On May 11, 1981, Bob Marley, the outgoing Jamaican songwriter and singer, passed away, leaving a musical legacy that remains popular today. Get your reggae on and see how much you know about the legendary singer.
Marley Died From Cancer That Started in His Toe Marley died at age 36 from a rare form of cancer called acral melanoma that began under his toenail. Acral melanoma forms on the palms of the hands, soles of the feet or under a nail and is not caused by sun exposure. Although he was advised to have the toe removed, he refused, and the cancer spread quickly, reaching his lungs, brain and other parts of his body. Marley was Rastafarian and cited his religious beliefs as the reason he refused the amputation, and by the time he sought medical treatment, it was too late.
Marley Wrote “I Shot the Sheriff” Marley's song, which became famous later after Eric Clapton sang the tune, was released on an album called Burnin’ in 1973 when Marley’s band was known as Bob Marley and The Wailers. George Terry, the guitarist for Eric Clapton, gave him the album as a gift, and Clapton recorded the song, which earned him a Grammy.
His Final Concert Almost Didn’t Happen Marley had been scheduled to appear at the Stanley Theater in Pittsburgh on September 23, 1980, but his agent reported that Marley was ill and might not perform. Several days earlier, he had been jogging at Central Park in New York when he collapsed as a result of the cancer that was spreading throughout his body. The show in Pittsburgh had been sold out, plus the band members needed money, so this was Marley’s last performance, despite the fact that he was ill at the time.
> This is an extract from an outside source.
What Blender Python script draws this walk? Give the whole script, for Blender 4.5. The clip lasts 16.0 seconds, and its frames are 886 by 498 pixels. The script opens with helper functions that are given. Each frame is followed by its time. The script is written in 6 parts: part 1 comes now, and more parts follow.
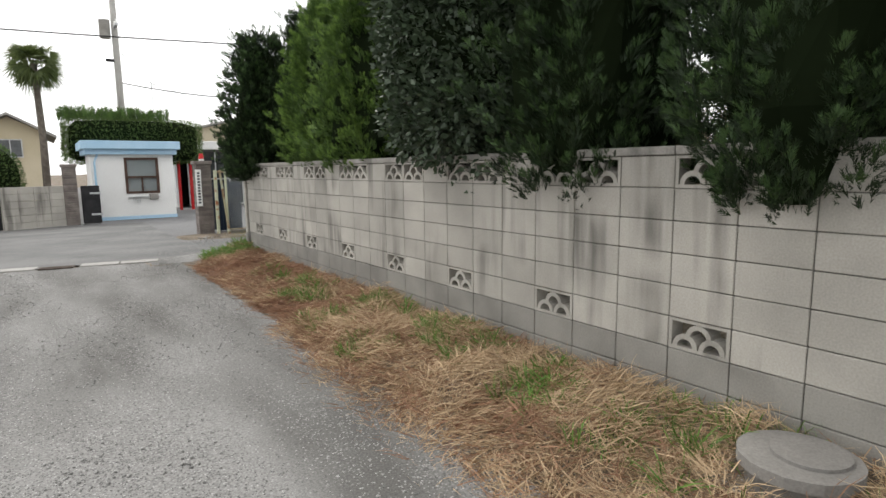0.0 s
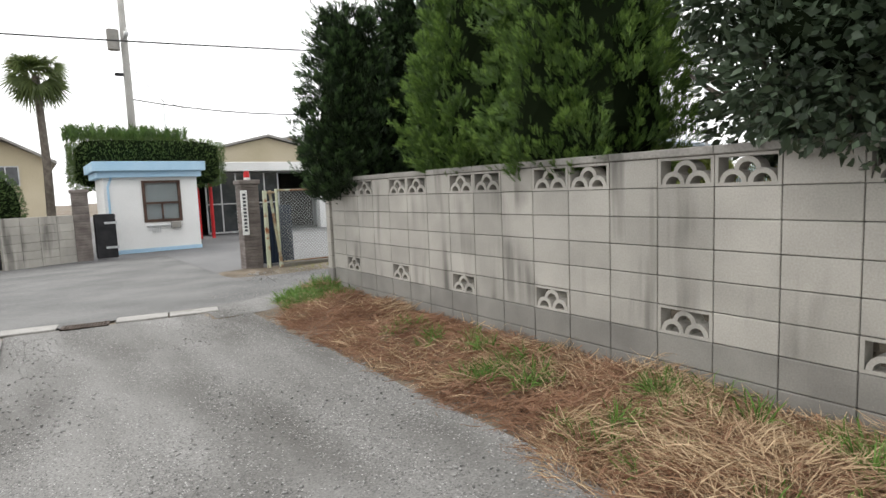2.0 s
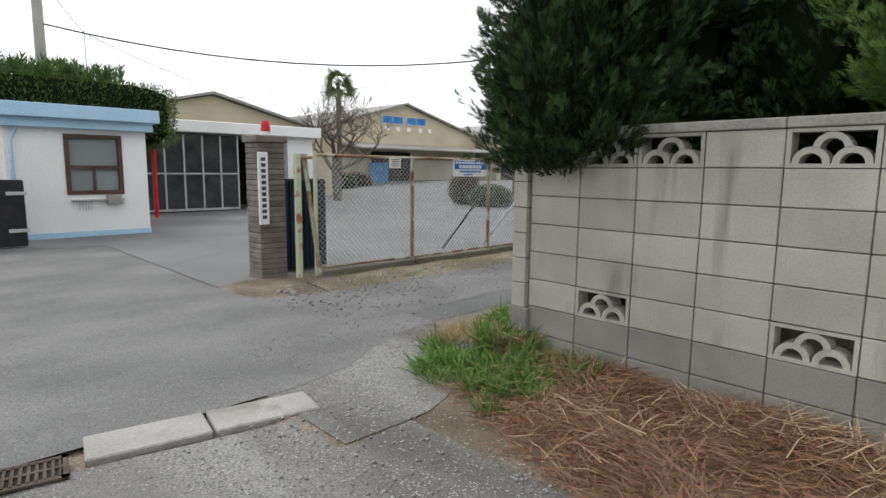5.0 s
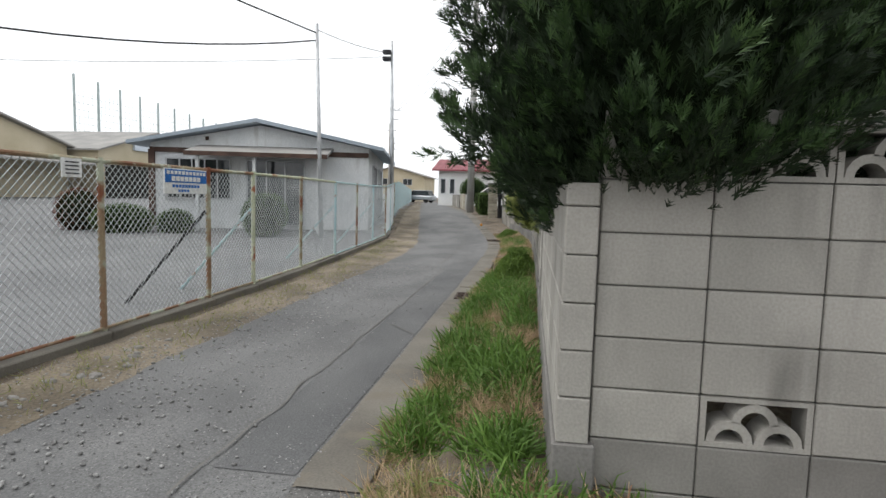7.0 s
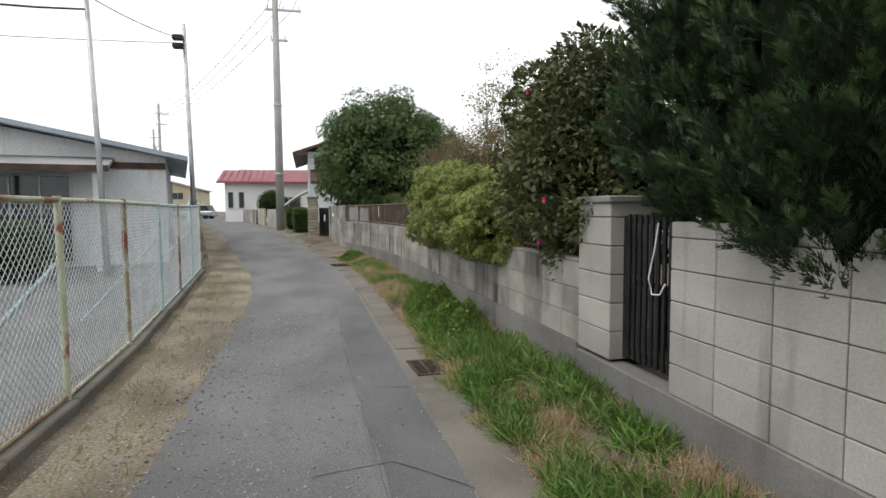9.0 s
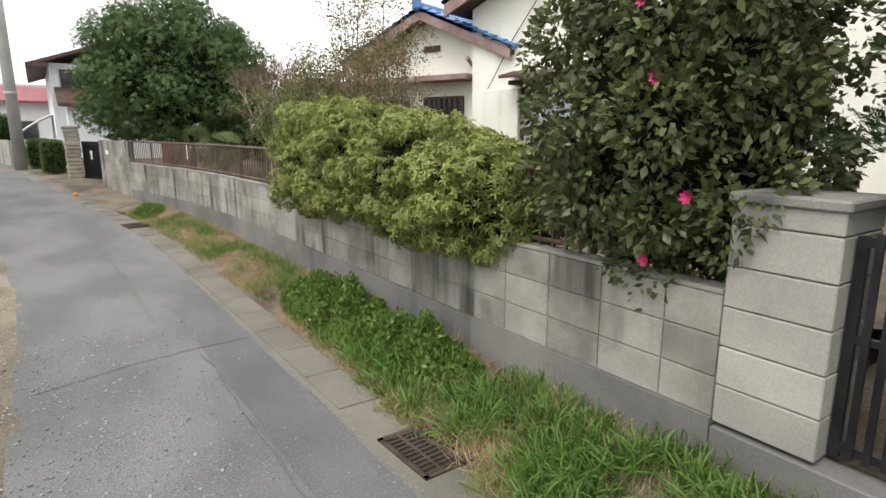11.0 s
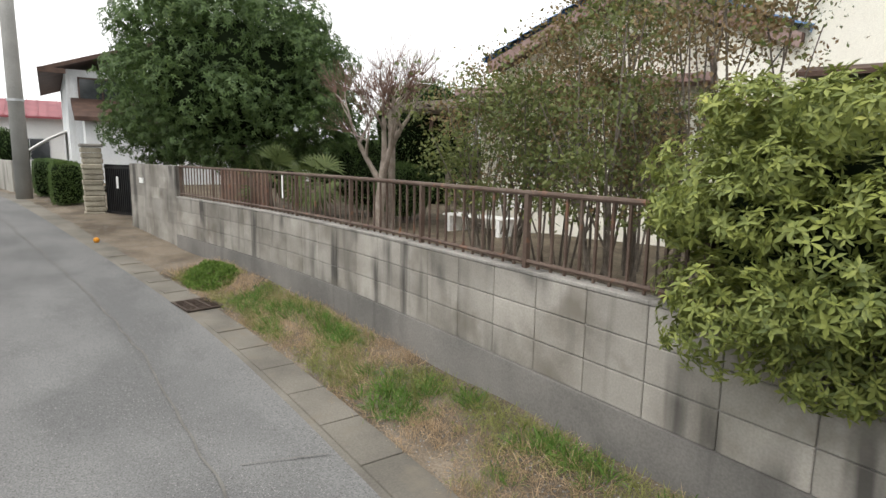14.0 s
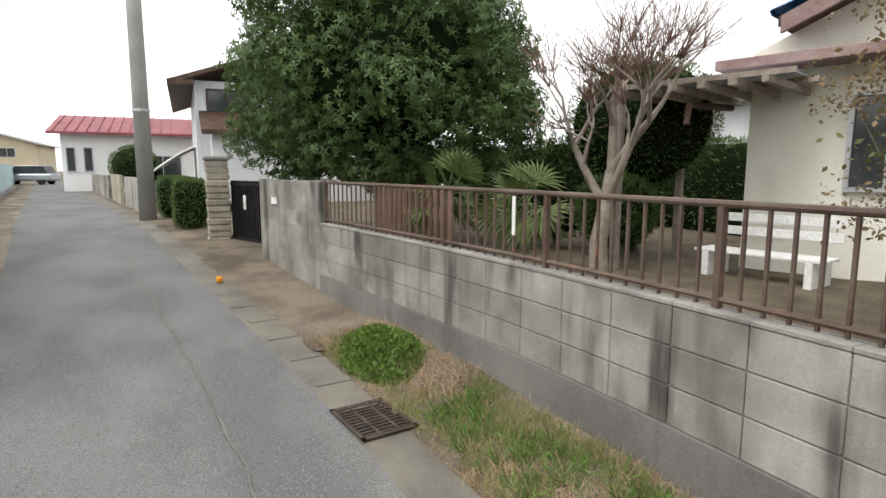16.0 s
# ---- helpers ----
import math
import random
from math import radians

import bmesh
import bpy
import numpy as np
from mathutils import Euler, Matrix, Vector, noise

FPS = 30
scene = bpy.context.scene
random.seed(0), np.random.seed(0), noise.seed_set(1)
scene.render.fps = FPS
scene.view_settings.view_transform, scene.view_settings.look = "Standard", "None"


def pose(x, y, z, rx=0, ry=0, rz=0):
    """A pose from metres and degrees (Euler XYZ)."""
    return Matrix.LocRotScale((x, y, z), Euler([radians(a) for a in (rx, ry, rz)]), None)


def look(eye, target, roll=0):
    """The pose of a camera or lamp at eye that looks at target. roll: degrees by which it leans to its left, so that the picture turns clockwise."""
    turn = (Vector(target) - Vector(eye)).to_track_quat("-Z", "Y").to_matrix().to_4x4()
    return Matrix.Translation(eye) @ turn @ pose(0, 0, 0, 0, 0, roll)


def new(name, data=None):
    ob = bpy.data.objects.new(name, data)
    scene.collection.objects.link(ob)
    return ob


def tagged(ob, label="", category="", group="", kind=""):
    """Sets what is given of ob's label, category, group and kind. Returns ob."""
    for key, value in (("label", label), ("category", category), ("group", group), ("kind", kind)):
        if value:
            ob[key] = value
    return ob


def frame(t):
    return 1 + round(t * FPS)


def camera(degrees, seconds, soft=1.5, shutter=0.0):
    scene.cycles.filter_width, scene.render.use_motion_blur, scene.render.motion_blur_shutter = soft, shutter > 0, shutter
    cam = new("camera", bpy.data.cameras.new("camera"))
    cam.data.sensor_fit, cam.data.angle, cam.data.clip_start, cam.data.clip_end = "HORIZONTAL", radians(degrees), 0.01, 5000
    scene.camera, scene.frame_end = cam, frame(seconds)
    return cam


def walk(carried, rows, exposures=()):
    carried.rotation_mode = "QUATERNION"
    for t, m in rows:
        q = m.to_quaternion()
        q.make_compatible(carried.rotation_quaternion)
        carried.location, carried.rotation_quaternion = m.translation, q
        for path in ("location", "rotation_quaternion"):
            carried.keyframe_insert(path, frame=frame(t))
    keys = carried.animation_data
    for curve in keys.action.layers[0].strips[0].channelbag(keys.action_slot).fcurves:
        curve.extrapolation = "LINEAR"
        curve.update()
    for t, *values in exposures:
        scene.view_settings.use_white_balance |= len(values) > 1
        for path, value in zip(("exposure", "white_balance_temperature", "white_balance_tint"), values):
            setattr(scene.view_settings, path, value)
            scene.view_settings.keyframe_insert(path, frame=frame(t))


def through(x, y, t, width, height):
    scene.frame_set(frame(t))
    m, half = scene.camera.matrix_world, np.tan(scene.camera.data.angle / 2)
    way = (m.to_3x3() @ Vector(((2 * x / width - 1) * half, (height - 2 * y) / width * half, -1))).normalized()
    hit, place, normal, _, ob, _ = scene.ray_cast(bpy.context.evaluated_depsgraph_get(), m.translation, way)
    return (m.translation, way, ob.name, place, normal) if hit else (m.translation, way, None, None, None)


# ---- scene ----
cam = camera(75.3, 16.0)
PATH = [
    (0, (-3.175, -10.872, 1.489), (-2.041, -9.248, 1.209), -0.7),
    (0.5, (-3.246, -10.053, 1.512), (-1.993, -8.518, 1.243), -1.4),
    (1, (-3.337, -9.202, 1.477), (-2.037, -7.702, 1.225), -1.4),
    (1.5, (-3.397, -8.358, 1.468), (-2.104, -6.85, 1.238), -1.9),
    (2, (-3.487, -7.531, 1.402), (-2.328, -5.914, 1.193), -2.2),
    (2.5, (-3.525, -6.636, 1.379), (-2.386, -5.005, 1.168), -2.3),
    (3, (-3.542, -5.795, 1.337), (-2.398, -4.171, 1.111), -1.7),
    (3.5, (-3.482, -4.918, 1.336), (-2.314, -3.313, 1.087), -1.6),
    (4, (-3.445, -4.099, 1.32), (-2.251, -2.516, 1.064), -1.0),
    (4.2, (-3.419, -3.758, 1.324), (-2.202, -2.192, 1.06), -1.0),
    (6.3, (-2.721, -0.762, 1.314), (-0.967, 0.174, 1.094), 1.2),
    (6.5, (-2.566, -0.469, 1.279), (-0.748, 0.337, 1.064), 0.4),
    (7, (-2.227, 0.265, 1.265), (-0.257, 0.558, 1.084), 1.6),
    (7.5, (-1.696, 0.938, 1.272), (0.295, 0.821, 1.118), 1.5),
    (8, (-1.096, 1.436, 1.332), (0.876, 1.128, 1.199), 1.0),
    (8.5, (-0.422, 1.875, 1.383), (1.534, 1.477, 1.25), -0.2),
    (9, (0.287, 2.168, 1.417), (2.228, 1.707, 1.277), -0.4),
    (9.2, (0.593, 2.263, 1.413), (2.524, 1.771, 1.247), -0.5),
    (11.3, (3.431, 2.779, 1.825), (4.97, 1.566, 1.426), 1.0),
    (11.5, (3.803, 2.795, 1.841), (5.31, 1.537, 1.458), 1.6),
    (12, (4.734, 2.776, 1.834), (6.235, 1.499, 1.488), 1.9),
    (12.5, (5.684, 2.839, 1.77), (7.198, 1.568, 1.466), 1.6),
    (13, (6.578, 2.841, 1.743), (8.133, 1.624, 1.427), 1.6),
    (13.5, (7.471, 2.805, 1.728), (9.096, 1.68, 1.425), 1.2),
    (14, (8.362, 2.685, 1.749), (9.994, 1.572, 1.436), 1.0),
    (14.5, (9.289, 2.506, 1.69), (10.951, 1.432, 1.398), 1.1),
    (15, (10.181, 2.434, 1.688), (11.872, 1.403, 1.404), 0.8),
    (15.5, (11.017, 2.406, 1.658), (12.795, 1.529, 1.394), 0.6),
    (16, (11.867, 2.453, 1.686), (13.676, 1.644, 1.413), 0.1),
]
walk(cam, [(t, look(eye, target, roll)) for t, eye, target, roll in PATH], exposures=((0, 0.70, 6700, 10), (1.2, 0.88, 6700, 10), (2.2, 0.74, 6600, 10), (3, 0.52, 6500, 10), (4, 0.48, 6500, 10), (6.5, 0.42, 6450, 10), (9, 0.38, 6500, 10), (11.5, 0.94, 6650, 10), (13, 0.74, 6650, 10), (16, 0.76, 6650, 10)))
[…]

An Attempt Was Made on Marley’s Life Marley had been warned to not perform in Jamaica because of the political corruption of the times. Marley’s wife was wounded outside of their home as she was leaving in her car, then at least three persons entered Marley’s house and sprayed it with gunfire. Marley and his manager were wounded, but it didn’t deter Marley from performing several days later.
A Jamaican Soup Kitchen Receives All the Royalties From One of Marley’s Songs Marley attributed the song “No Woman No Cry” to an old friend Vincent Ford, even though Ford was neither a musician nor a songwriter. In Trenchtown, where Marley lived, Ford operated a soup kitchen for the needy, and the royalties from the song were meant to fund the soup kitchen and keep it going. Rolling Stone listed “No Woman No Cry” as number 37 on their 'Top 500 Songs of All Time' list.